The Zen design has a lot of future improvements they could do, FMA and AVX could improve, running the fabric asynchronously to IMC or at better dividers. overall integer performance, moving to 6 core CCX, etc. If you're just talking about a the current designs maturity, looking at Polaris and Vega indicates something like Pinnacle Ridge might have slightly higher clock speeds, at most 200-300Mhz, and it's unlikely the IF being tied to the IMC will change in a "refresh".

Ryzen itself doesn't have any gamebreaking bugs in hardware, everything people are having issues with so far seems to be a software issue, or firmware one. If you want to wait and see if the refresh brings what you want I'd suggest it, as it'll give more time for motherboards to mature and diversify.

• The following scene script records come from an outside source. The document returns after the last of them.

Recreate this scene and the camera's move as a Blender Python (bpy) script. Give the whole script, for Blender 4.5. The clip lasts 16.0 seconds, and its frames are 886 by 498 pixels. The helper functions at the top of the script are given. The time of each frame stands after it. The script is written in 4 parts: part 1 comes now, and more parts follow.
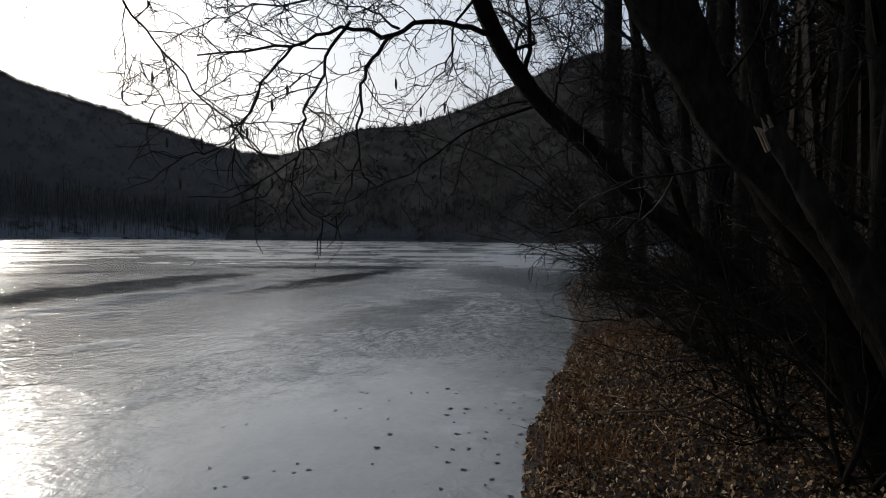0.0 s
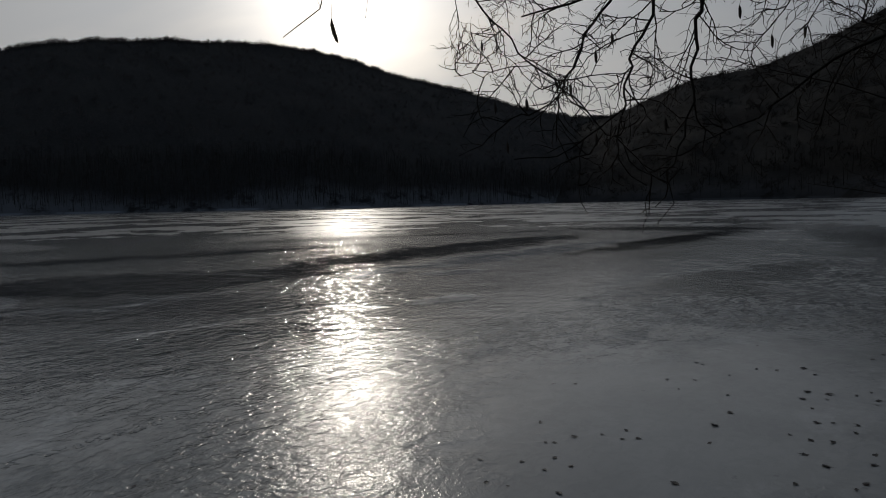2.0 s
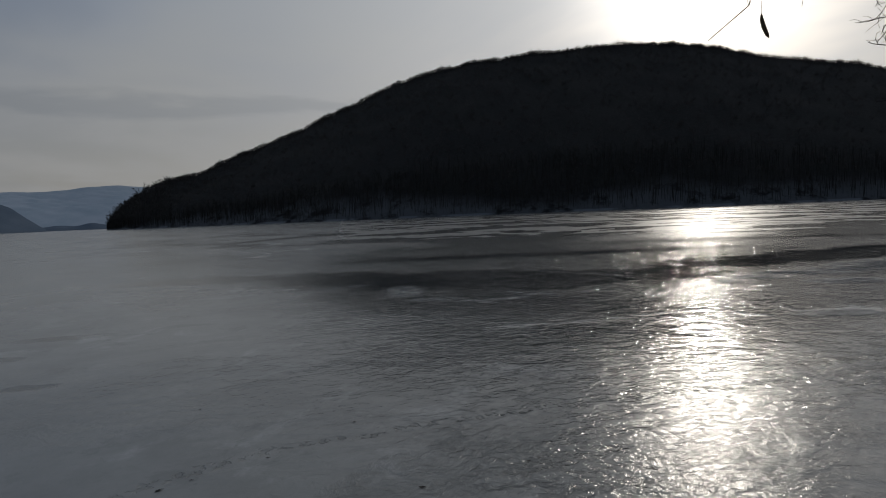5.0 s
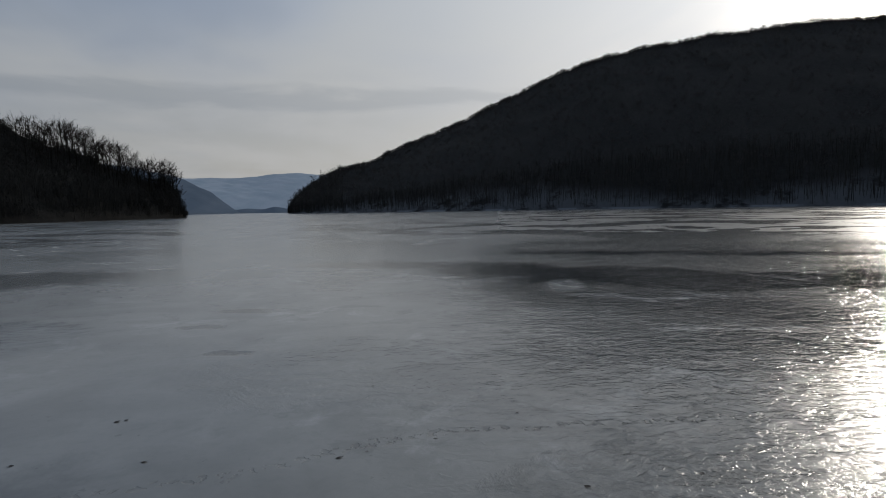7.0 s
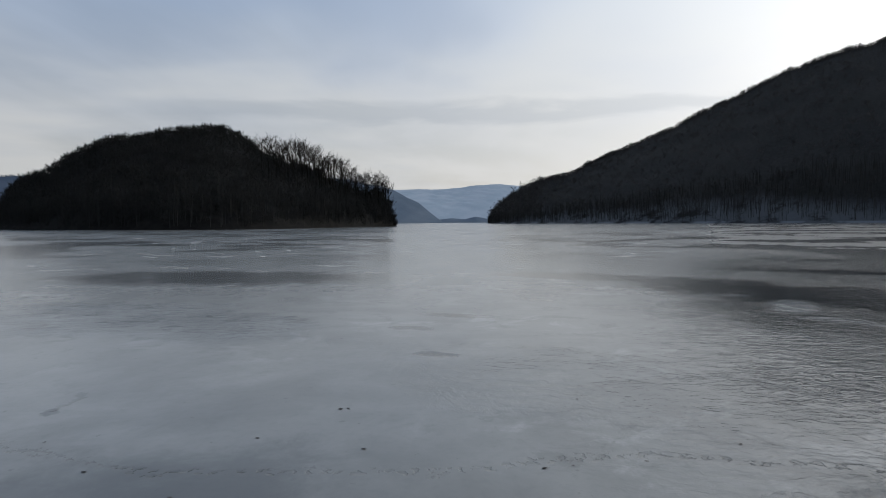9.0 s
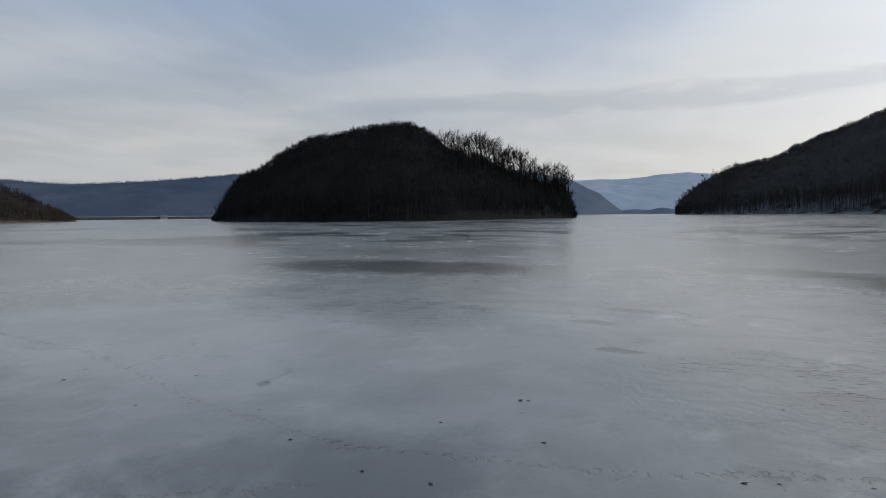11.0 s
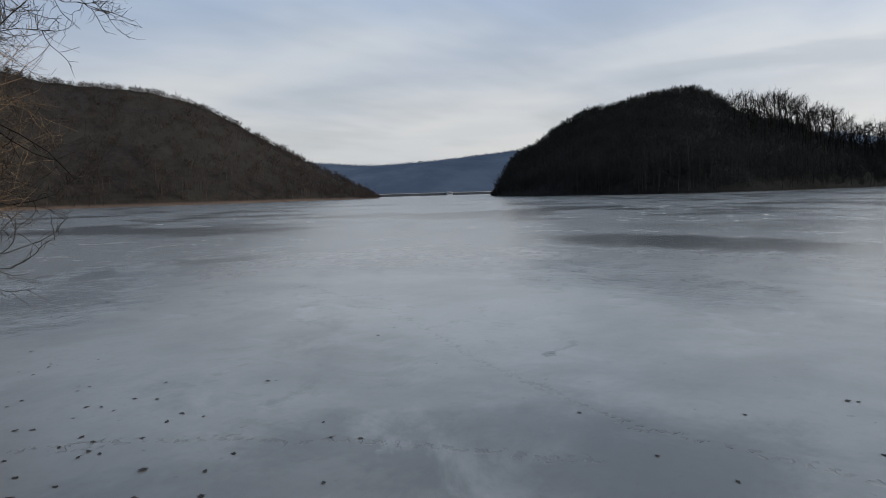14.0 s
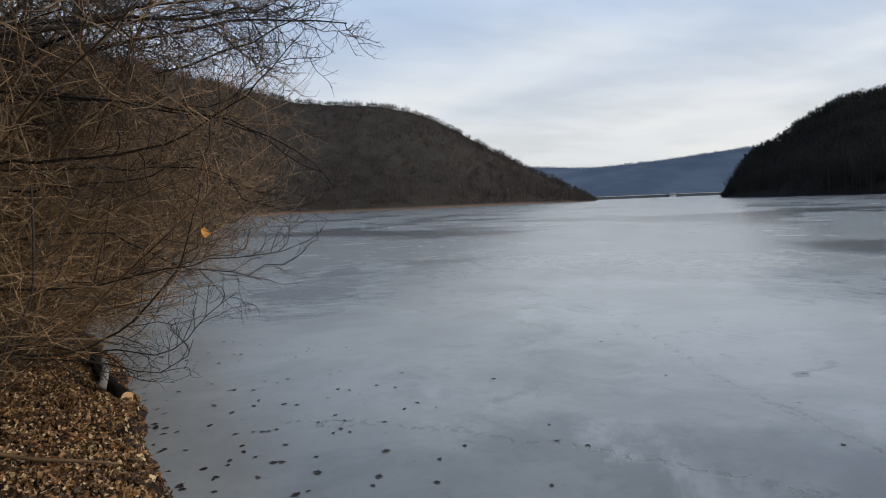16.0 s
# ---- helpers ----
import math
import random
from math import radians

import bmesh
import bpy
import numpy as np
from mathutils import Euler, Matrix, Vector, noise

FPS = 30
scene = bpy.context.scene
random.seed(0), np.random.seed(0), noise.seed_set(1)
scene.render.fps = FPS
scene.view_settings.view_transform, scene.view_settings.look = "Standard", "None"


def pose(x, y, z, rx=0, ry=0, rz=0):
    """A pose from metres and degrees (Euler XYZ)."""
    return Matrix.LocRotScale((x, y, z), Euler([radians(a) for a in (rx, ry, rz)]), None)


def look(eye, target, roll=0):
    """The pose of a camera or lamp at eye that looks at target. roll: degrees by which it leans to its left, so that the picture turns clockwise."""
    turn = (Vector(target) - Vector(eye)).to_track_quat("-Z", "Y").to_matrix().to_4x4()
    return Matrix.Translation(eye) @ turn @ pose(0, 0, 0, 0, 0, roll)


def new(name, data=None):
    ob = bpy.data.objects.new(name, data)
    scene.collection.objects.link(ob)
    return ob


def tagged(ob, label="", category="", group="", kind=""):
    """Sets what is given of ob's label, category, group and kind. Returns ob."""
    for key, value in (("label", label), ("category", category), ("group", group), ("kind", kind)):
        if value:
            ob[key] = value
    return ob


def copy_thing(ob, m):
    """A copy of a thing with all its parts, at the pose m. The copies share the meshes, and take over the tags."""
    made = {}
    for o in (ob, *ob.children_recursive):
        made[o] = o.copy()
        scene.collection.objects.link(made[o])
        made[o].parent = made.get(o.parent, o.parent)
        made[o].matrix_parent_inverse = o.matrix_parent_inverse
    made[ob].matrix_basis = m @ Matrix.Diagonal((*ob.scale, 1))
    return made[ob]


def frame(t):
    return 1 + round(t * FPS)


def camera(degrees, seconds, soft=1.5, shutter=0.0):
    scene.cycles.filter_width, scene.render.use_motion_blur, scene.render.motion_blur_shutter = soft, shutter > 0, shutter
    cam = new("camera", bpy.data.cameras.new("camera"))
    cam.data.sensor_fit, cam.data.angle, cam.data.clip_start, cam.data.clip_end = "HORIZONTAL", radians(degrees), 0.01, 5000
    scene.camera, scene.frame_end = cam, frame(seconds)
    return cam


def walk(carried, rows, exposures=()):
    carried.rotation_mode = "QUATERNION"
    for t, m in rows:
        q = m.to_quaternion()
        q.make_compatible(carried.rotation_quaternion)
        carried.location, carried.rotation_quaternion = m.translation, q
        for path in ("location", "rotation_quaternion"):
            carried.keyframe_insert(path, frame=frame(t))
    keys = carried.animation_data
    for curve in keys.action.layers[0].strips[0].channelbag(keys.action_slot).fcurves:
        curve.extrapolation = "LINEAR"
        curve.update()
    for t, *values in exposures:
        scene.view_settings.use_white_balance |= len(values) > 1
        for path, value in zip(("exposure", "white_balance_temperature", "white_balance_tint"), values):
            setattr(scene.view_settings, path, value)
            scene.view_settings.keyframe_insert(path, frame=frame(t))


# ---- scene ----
cam = camera(70.00, 16.0, soft=1.0)
ROWS = [  # seconds, x, y, z, yaw, pitch, roll
    (0.0, 0.000, -0.000, 1.748, 0.00, -0.87, -0.50),
    (0.5, 0.005, 0.048, 1.740, 7.88, -1.41, 0.00),
    (1.0, 0.009, 0.106, 1.731, 15.83, -1.97, -0.19),
    (1.5, -0.015, 0.139, 1.731, 23.56, -3.14, 0.47),
    (2.0, -0.024, 0.162, 1.733, 29.09, -4.13, 1.24),
    (2.5, -0.031, 0.173, 1.741, 33.92, -4.38, 1.00),
    (3.0, -0.046, 0.151, 1.744, 39.37, -3.70, 1.68),
    (3.5, -0.069, 0.098, 1.739, 44.87, -3.26, 1.70),
    (4.0, -0.080, 0.035, 1.749, 49.92, -3.13, 2.31),
    (4.5, -0.100, -0.011, 1.750, 55.42, -3.08, 2.52),
    (7.0, -0.123, -0.162, 1.785, 74.52, -3.60, 0.92),
    (7.5, -0.135, -0.181, 1.781, 77.84, -3.45, 0.85),
    (8.0, -0.147, -0.205, 1.778, 80.98, -3.28, 0.59),
    (8.5, -0.163, -0.236, 1.773, 84.47, -2.74, 0.44),
    (9.0, -0.174, -0.257, 1.762, 92.33, -2.45, 0.26),
    (11.5, -0.239, -0.313, 1.756, 111.64, -3.62, 0.68),
    (12.0, -0.254, -0.340, 1.751, 116.08, -4.21, 0.86),
    (12.5, -0.272, -0.368, 1.745, 120.41, -4.73, 0.97),
    (13.0, -0.273, -0.393, 1.742, 124.06, -5.08, 1.01),
    (13.5, -0.252, -0.427, 1.743, 128.24, -5.04, 1.08),
    (14.0, -0.245, -0.465, 1.742, 132.75, -5.04, 1.55),
    (14.5, -0.228, -0.489, 1.744, 136.76, -4.62, 1.53),
    (15.0, -0.204, -0.505, 1.745, 141.32, -4.40, 2.47),
    (15.5, -0.187, -0.525, 1.741, 146.54, -4.05, 2.25),
    (16.0, -0.166, -0.529, 1.743, 152.05, -4.10, 2.25),
]
EXPOSURES = [(0.0, 0.33), (0.5, -0.38), (1.0, -1.08), (1.5, -1.28), (2.0, -1.12), (3.0, -0.82), (3.5, -0.9), (4.0, -0.9), (4.5, -0.93), (7.0, -0.28), (7.5, 0.2), (8.0, 0.4), (9.0, 0.36), (11.5, 0.33), (12.0, 0.32), (12.5, 0.44), (13.5, 0.58), (14.5, 0.66), (15.0, 0.78), (15.5, 0.86), (16.0, 0.93)]
walk(cam, [(t, pose(x, y, z, 90 + pitch, roll, yaw)) for t, x, y, z, yaw, pitch, roll in ROWS], EXPOSURES)

# ---- world, sun ----
SUN_AZ, SUN_EL = radians(127.5), radians(19.0)
SUN_DIR = Vector((math.cos(SUN_EL) * math.cos(SUN_AZ), math.cos(SUN_EL) * math.sin(SUN_AZ), math.sin(SUN_EL)))


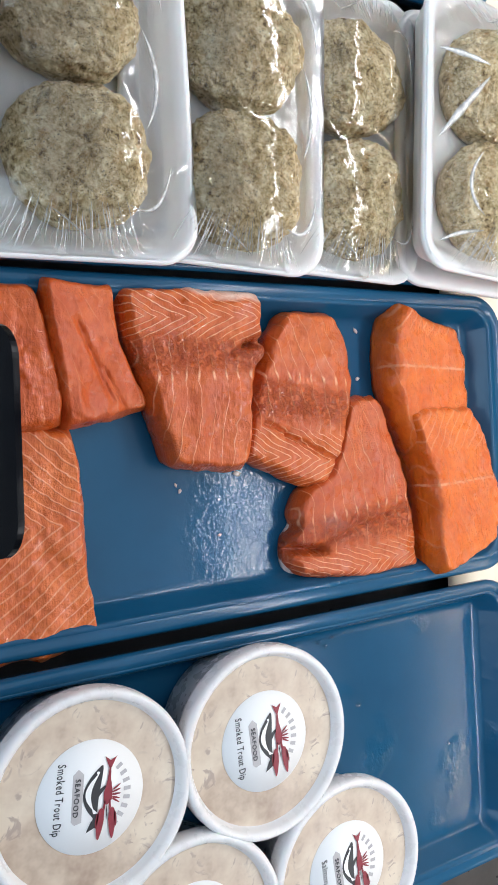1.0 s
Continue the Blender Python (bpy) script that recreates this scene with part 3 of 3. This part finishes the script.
def crab_pack(centre, z, turn, tip, cakes, label, seed, slack=False):
    """Foam tray with two crab cakes under stretch film; tip raises its far side, in degrees."""
    base = pose(*centre, z, 0, -tip, turn)
    t = empty("crab_cake_pack", base, label, "crab cakes", "crab cake packs")
    hx, hy = 0.0742, 0.1065
    outer = [(0.016, 0.0), (0.012, 0.002), (0.003, 0.019), (0.0, 0.0215), (0.0, 0.0235), (0.0015, 0.025), (0.005, 0.0255), (0.008, 0.0247), (0.012, 0.022), (0.022, 0.0105), (0.027, 0.0065), (0.033, 0.0046), (0.05, 0.004)]
    part("foam_tray", skin(bmesh.new(), pan_rings(outer, hx, hy, 0.026), True, True, True), FOAM, t, "white foam tray")
    tall = 0.037
    for k, (x, y, r) in enumerate(cakes):
        ob = part("crab_cake", cake(r - 0.001, tall - 0.0035, seed + k * 1.7), CRAB, t, "speckled tan crab cake")
        ob.matrix_local = pose(x, y, 0.0045, 0, 0, 40 * k)
    bm = bmesh.new()
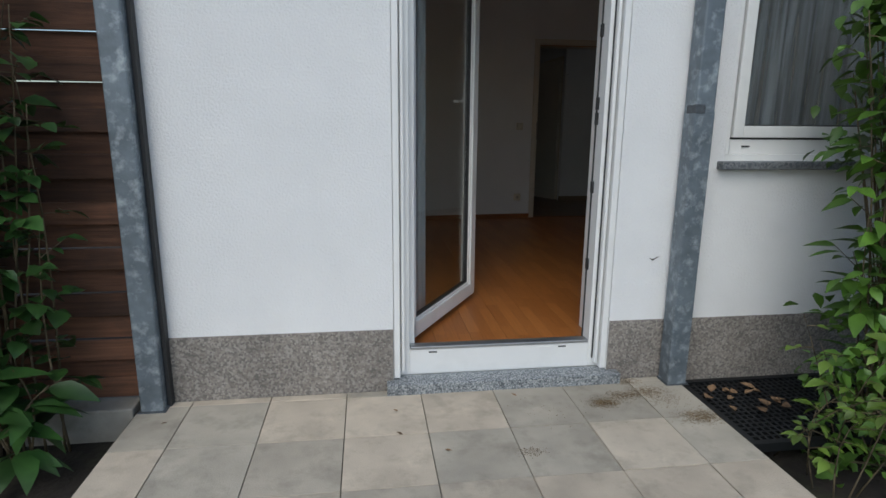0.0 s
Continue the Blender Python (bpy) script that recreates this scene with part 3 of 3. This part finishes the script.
# Unseen corridor window, added to frame the fill lamp.
plain_window("window_3", "unseen white framed window added for the corridor lamp", Matrix.Translation((3.25, YB + 0.05, 0.9)), 0.6, 1.1)
plain_window("window_4", "white framed side room window", Matrix.Translation((4.10, 6.05, 0.85)) @ Matrix.Rotation(radians(90), 4, "Z"), 0.9, 1.2)


def radiator(name, label, at, w, h, valve):
    """Panel radiator; local x along the wall, local -y into the room, z 0 at its lower edge."""
    e = thing(name, label, "radiator", at)
    def panel(bm):
        bx(bm, 0, w, -0.10, -0.085, 0, h, 0.005)
        n = int(w / 0.04)
        for i in range(n):
            x = (i + 0.5) * w / n
            bx(bm, x - 0.011, x + 0.011, -0.106, -0.098, 0.04, h - 0.05, 0.004)
        bx(bm, 0.02, w - 0.02, -0.045, -0.03, 0.01, h - 0.01, 0.004)
    shape("panel", panel, RADPAINT, e)
    def grille(bm):
        bx(bm, 0, w, -0.10, -0.02, h - 0.012, h + 0.004, 0.003)
        for i in range(int(w / 0.03)):
            bx(bm, 0.015 + i * 0.03, 0.03 + i * 0.03, -0.085, -0.035, h + 0.004, h + 0.0055, 0, 1)
        bx(bm, 0, 0.006, -0.10, -0.02, 0.0, h, 0.002)
        bx(bm, w - 0.006, w, -0.10, -0.02, 0.0, h, 0.002)
    shape("cover", grille, [RADPAINT, DARKHOLE], e)
    for x in (0.1, w - 0.13):
        boxes("bracket", [(x, x + 0.03, -0.03, 0, 0.1, h - 0.1)], RADPAINT, e)
    shape("valve", lambda bm: (rod(bm, (valve, -0.055, h - 0.06), (valve + (0.05 if valve > 0.2 else -0.05), -0.055, h - 0.06), 0.011),
                               rod(bm, (valve + (0.05 if valve > 0.2 else -0.05), -0.055, h - 0.06), (valve + (0.05 if valve > 0.2 else -0.05), -0.13, h - 0.06), 0.021, 0.018)), BLACKMETAL, e)
    px = valve + (0.045 if valve > 0.2 else -0.045)
    shape("pipe", lambda bm: (rod(bm, (px, -0.055, h - 0.06), (px, -0.055, -at.translation.z), 0.008), rod(bm, (px, -0.055, 0.02), (valve, -0.055, 0.02), 0.008)), RADPAINT, e)
    return e


radiator("hall_radiator", "cream enamel panel radiator on the hall wall", Matrix.Translation((0.494, 9.04, 0.12)) @ Matrix.Rotation(radians(90), 4, "Z"), 0.46, 0.64, 0.0)
radiator("far_radiator", "cream enamel panel radiator beside the curtain", Matrix.Translation((0.25, 14.70, 0.11)), 0.80, 0.88, 0.0)
tagged(shape("smoke_detector", lambda bm: (rod(bm, (1.60, 8.52, FZ - 0.022), (1.60, 8.52, FZ), 0.03, 0.035, 20), rod(bm, (1.60, 8.52, FZ - 0.03), (1.60, 8.52, FZ - 0.022), 0.012)), CREAMHW), "small round ceiling fitting in the hall", "ceiling fitting")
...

That and DDR4 prices are crazy.

eames posted:

Zen+ may introduce its own infinity fabric multiplier so the interconnect runs faster with slow RAM. Intel's ringbus already does that and the knowledgeable folks at anandtech agree that there's no good reason why Zen doesn't, short of "AMD ran out of time for the Ryzen launch".

Well, I'll just wait it out then. Just the idea of not having to pay too much for RAM is enough to hold my hand on this one, I certainly want at least 32 gigs of the stuff as I do occasional content creation and I've hit the paging file a few too many times to know that accessing virtual memory from the disk drains your sanity rather fast.


Combat Pretzel posted:

On the other hand, depending on what you want to have running on your board, you might want to wait. That said, if the supposed 8C/16T TR clocks high enough, I might get tricked into upgrading the CPU eventually. Now a cheap TR waiting for a TR+ or TR2.

This is also an interesting idea. Theorizing that the larger chip size could lead to better heat dissipation and better overclocking, an 8C TR could OC like a champ and bring stuff like 60 PCI-E lanes and lower TDP to the table (not that I would ever need to use 60 whole PCIe lanes).

Maybe I'm just letting myself get taken on the hype train a bit, but the $800 12C/24T Threadripper model sounds just affordable enough that I would seriously consider saving up a bit more cash to get it over the 1800X, just to have a platform I can potentially upgrade to the super-beefier core-count models later. I'm very excited to look at TR benchmarks when they come out, they're probably not going to set the world on fire, but based on some early numbers AMD is putting out, TR looks like another killer value proposition which I'm all for.